Dear Scottish Colleagues,
Forgive me for asking, but what is the archaeological theoretical reason for mapping things (presumably "sites") to sub metre accuracy ?
Firstly, there is the hoary old debate of should we be identifying "sites" with boundaries rather than continuous distributions of finds and/or processes across the landscape ? What is the point of accuracies of cms when people of the past inhabited landscapes without absolute measurements ? Who cares whether a Scottish long house is located at X or Y cms west of the Greenwich meridian. Does cm accuracy give us any better understanding of why the long house was built at that location or its relationship with other long houses in the vicinity ?
Then there is the issue of context. Even the OS says its maps are only good to an accuracy of 2-4 metres, so if you map a site to greater accuracy, it won't fit properly on your GIS, unless you do the OS's job of mapping everything else to the same accuracy. Do you have a digital terrain model (DTM) to fit your height data to ? And even the DTM won't be accurate to sub metre standards. Why is it that EH states that its SAM maplets are only indicative and it's the textural description that is the legal boundary. Because the real, contextualised description is actually more accurate, more meaningful and interpretable than any virtual reality map. For most of the past, things were positioned relatively, not geodetically. The geodesic or geodetic locations of things from the past are entirely idiomatic and unamenable to archaeological theorizing, in contrast to their positions in mental and natural landscapes.
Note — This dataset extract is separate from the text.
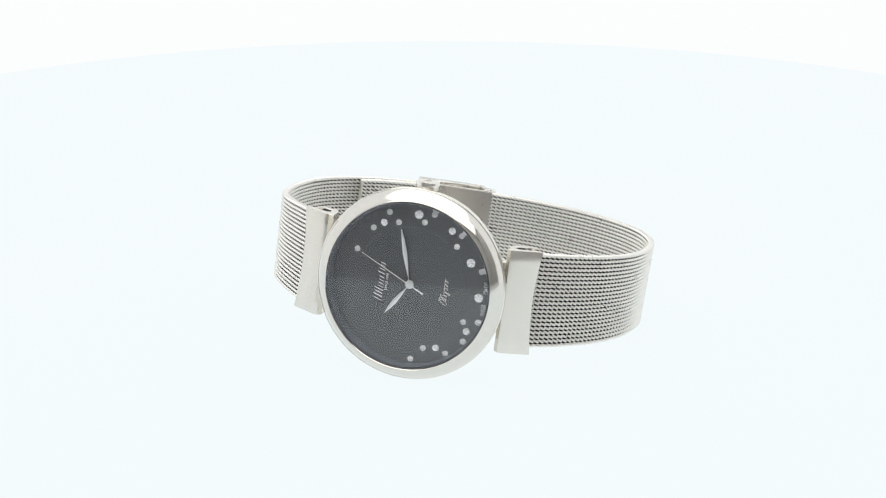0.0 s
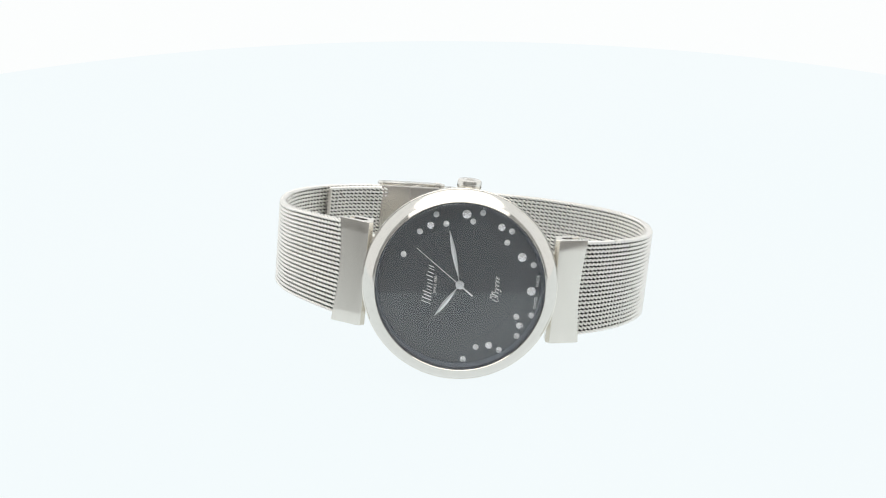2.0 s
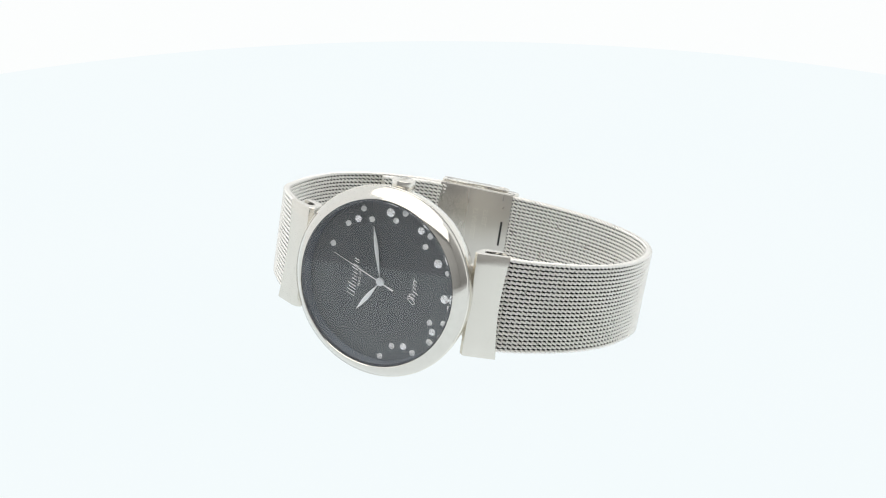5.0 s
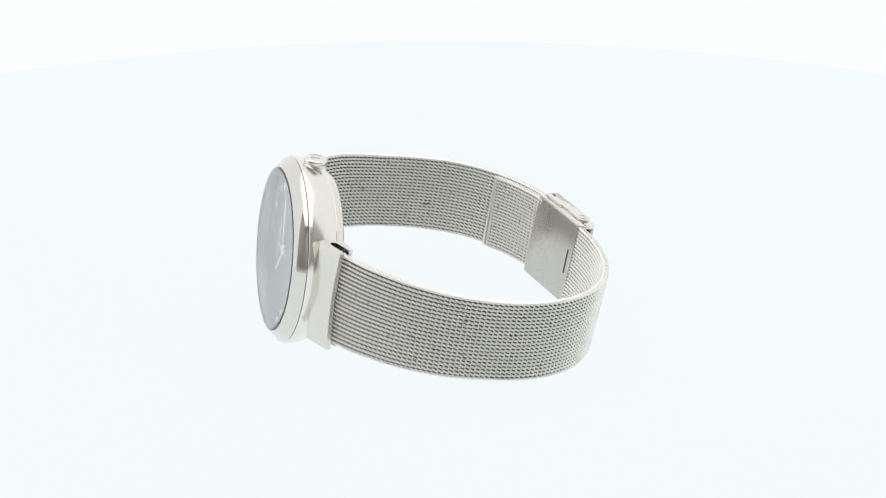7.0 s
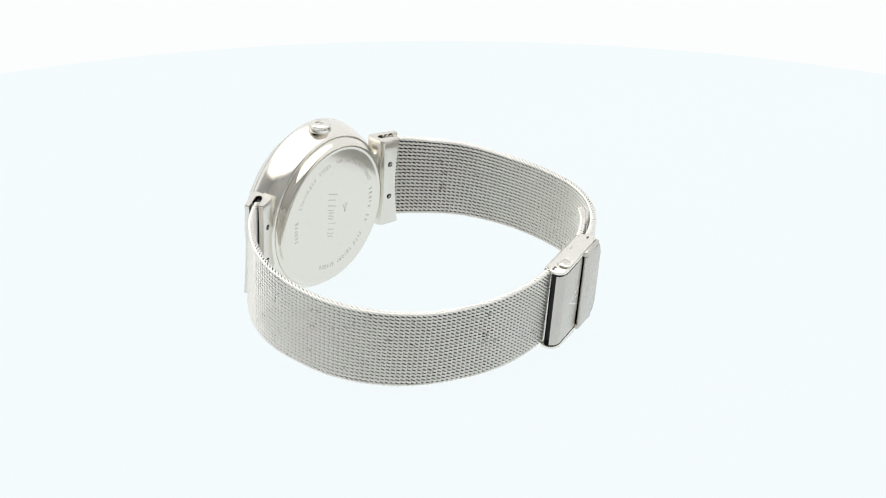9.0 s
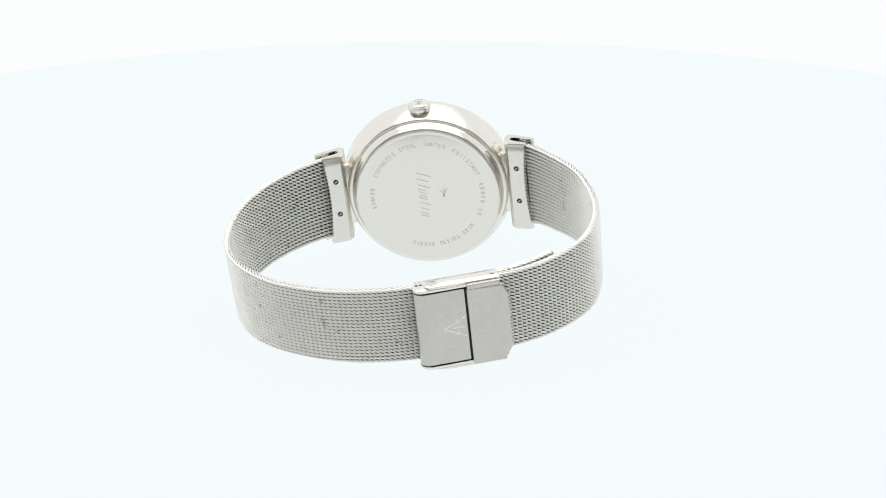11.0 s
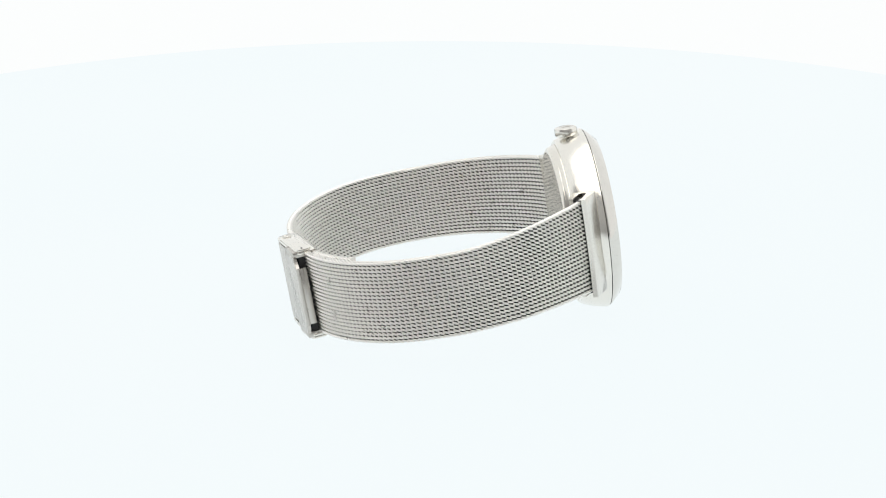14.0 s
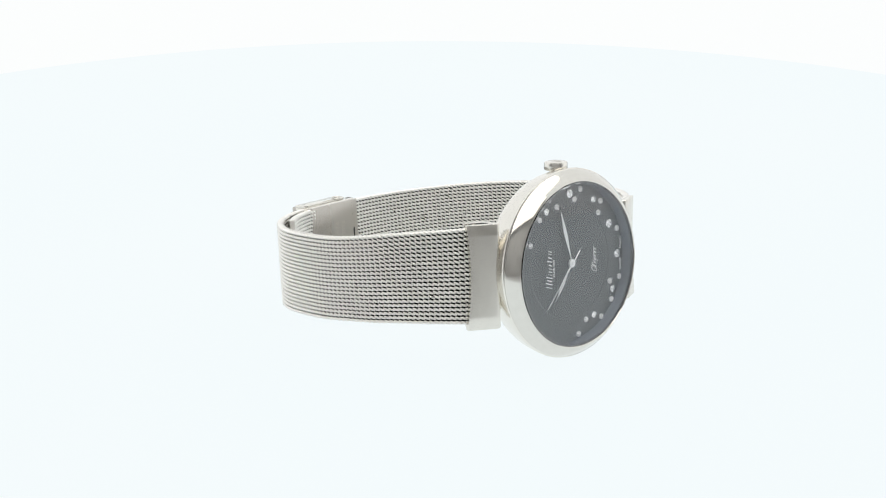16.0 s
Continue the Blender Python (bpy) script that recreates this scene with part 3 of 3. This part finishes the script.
def motions():
    rows = [(t, pose(0, 0, 0, 0, 0, -a)) for t, a in TURN]
    walk(watch, rows)
    walk(turntable, rows)
    # in the watch's space: from twelve o'clock (-x) clockwise to the crown (+z)
    def at(a):
        return REST @ Matrix.Translation((0, -0.00064, 0)) @ Matrix.Rotation(radians(180 + a), 4, "Y")
    rows = []
    last = None
    for t, a in TICKS:
        if last is not None:
            rows.append((t - 0.1, at(last)))
        rows.append((t, at(a)))
        last = a
    rows.append((16.0, at(last)))
    walk(second_hand, rows)


motions()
We have a long way to go yet before moving from processualist archaeology to post-processual cognitive archaeology, it seems.
Not least there is the question of resources. Just exactly how many "sites" do you have, with clearly recognised boundaries that aren't yet mapped accurately (a bit of contradiction there but necessary to justify use of GPS) that would justify the expense of £6K (or even £24K)? What is the cost per site ? Or if you are mapping archaeological features, what added value or return from your SMR will be created by mapping at sub-metre accuracy compared with the 2 metre accuracy of plotting from OS maps? I accept that spot locations for rock art and cairns on open moorland are best plotted by GPS, but I would certainly want to see a cost-benefit analysis for spending big money on GPS.
That's my contribution to blue skies debate for today.